- Exercise aim
Set the listing down again in full, word for word, with the pictures left out.

- Provided material
#####

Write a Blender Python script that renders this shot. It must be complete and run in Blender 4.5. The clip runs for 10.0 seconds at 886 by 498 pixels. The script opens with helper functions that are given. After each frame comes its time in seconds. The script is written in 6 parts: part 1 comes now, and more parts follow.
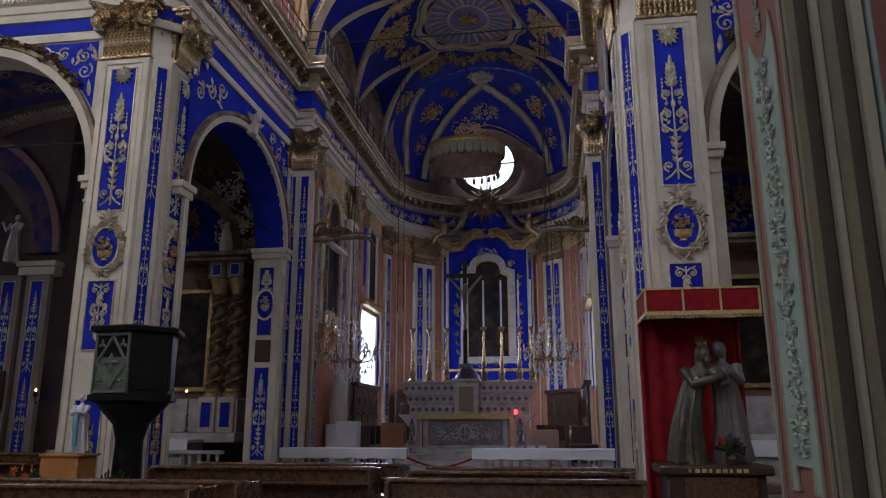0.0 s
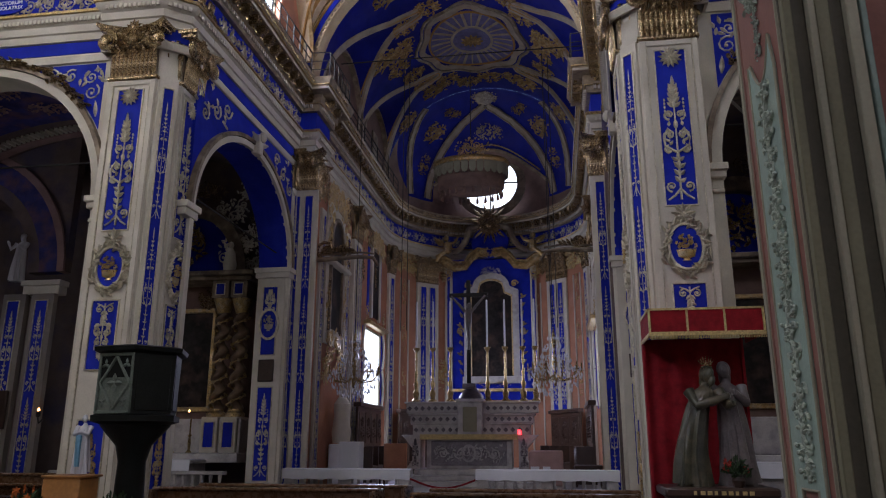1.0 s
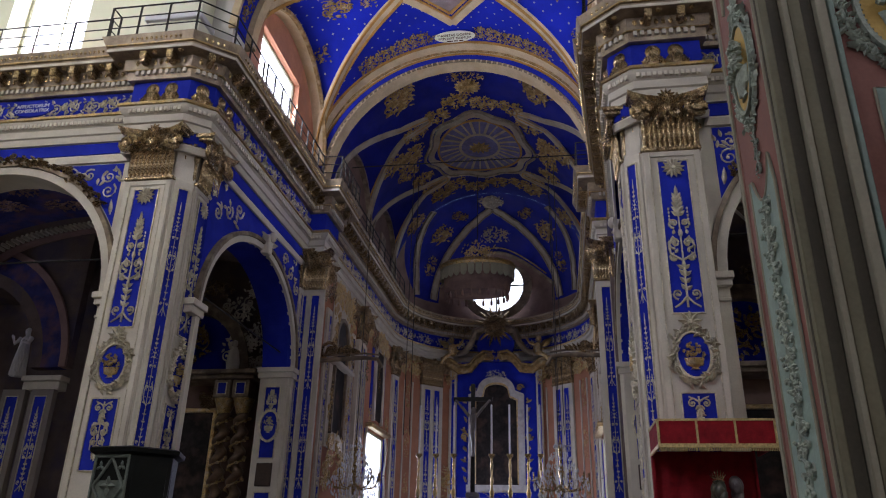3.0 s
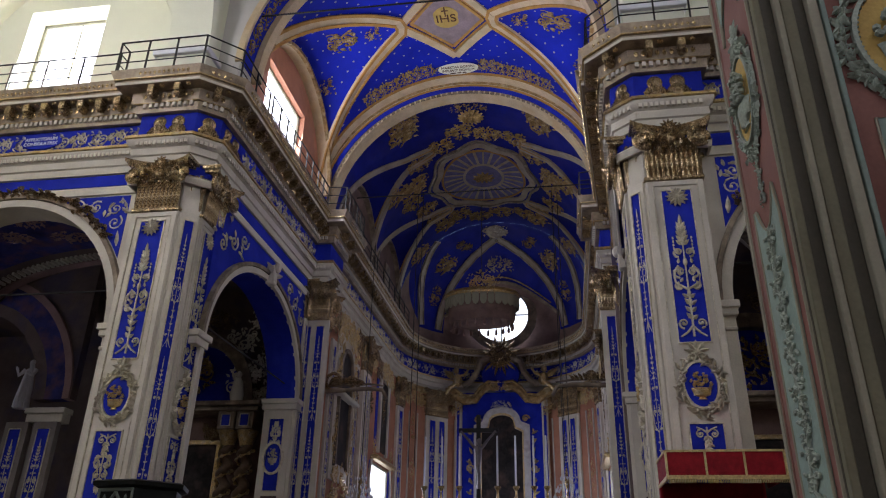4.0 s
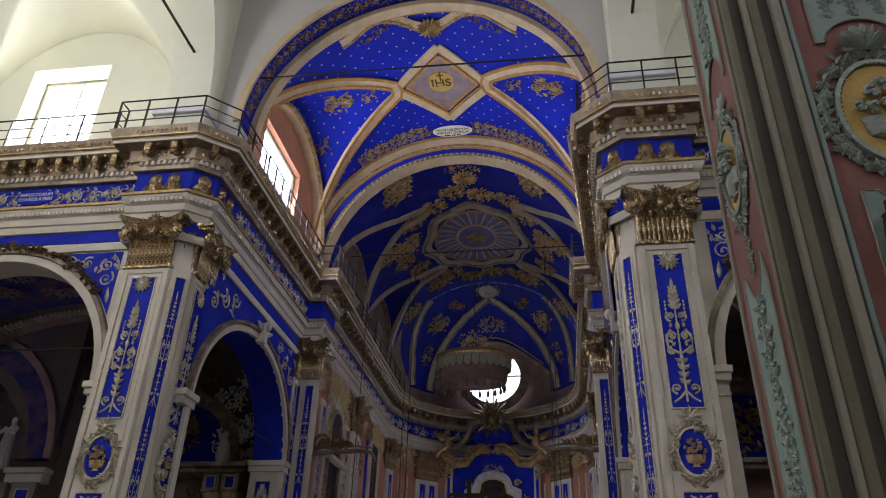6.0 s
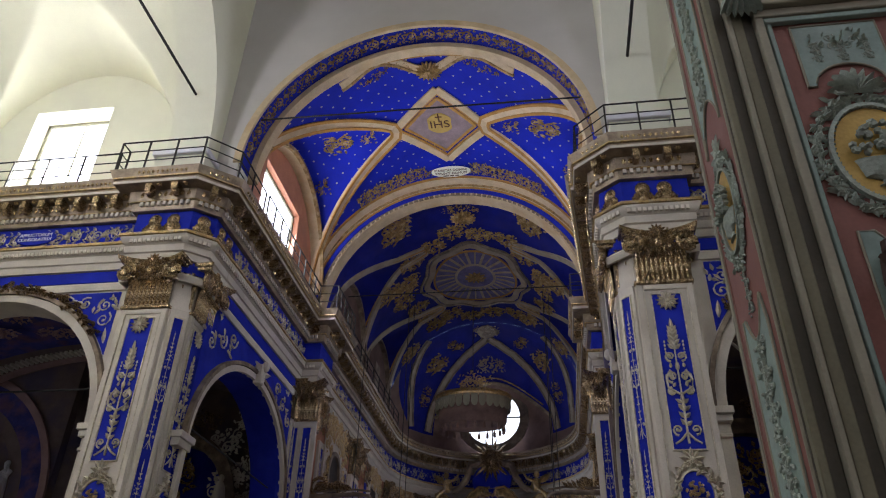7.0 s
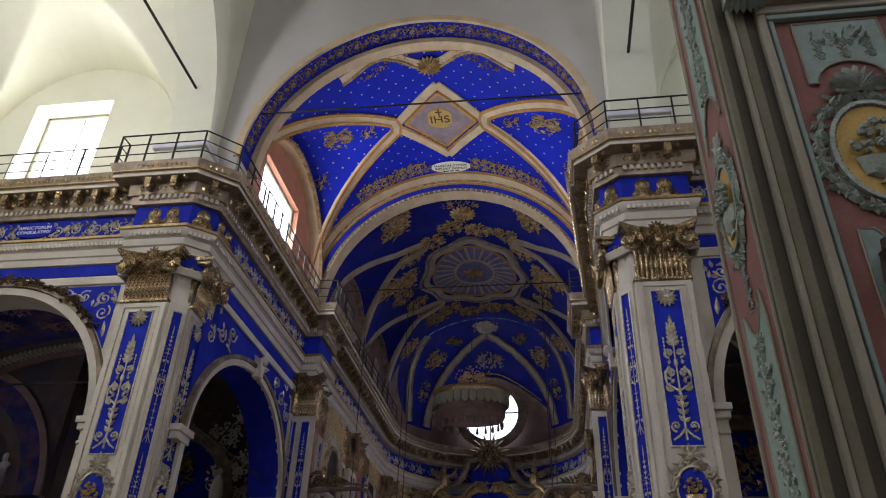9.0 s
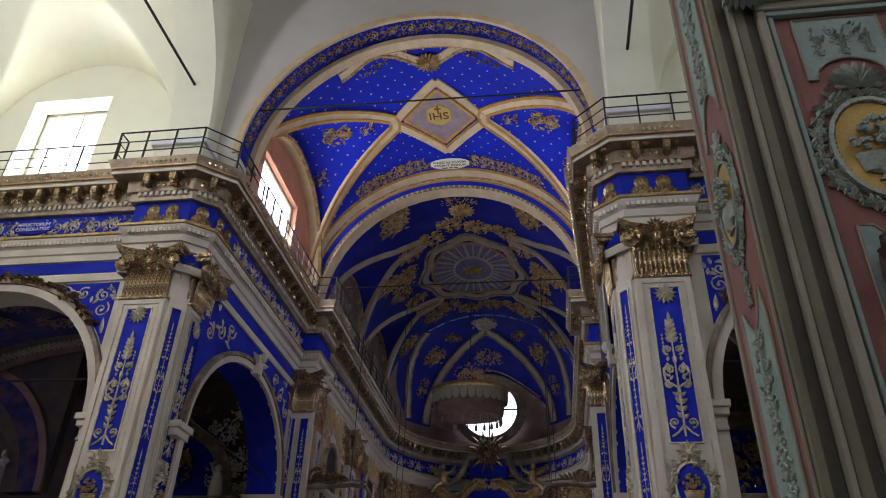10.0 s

#####

- Response below
Write a Blender Python script that renders this shot. It must be complete and run in Blender 4.5. The clip runs for 10.0 seconds at 886 by 498 pixels. The script opens with helper functions that are given. After each frame comes its time in seconds. The script is written in 6 parts: part 1 comes now, and more parts follow.
0.0 s
1.0 s
3.0 s
4.0 s
6.0 s
7.0 s
9.0 s
10.0 s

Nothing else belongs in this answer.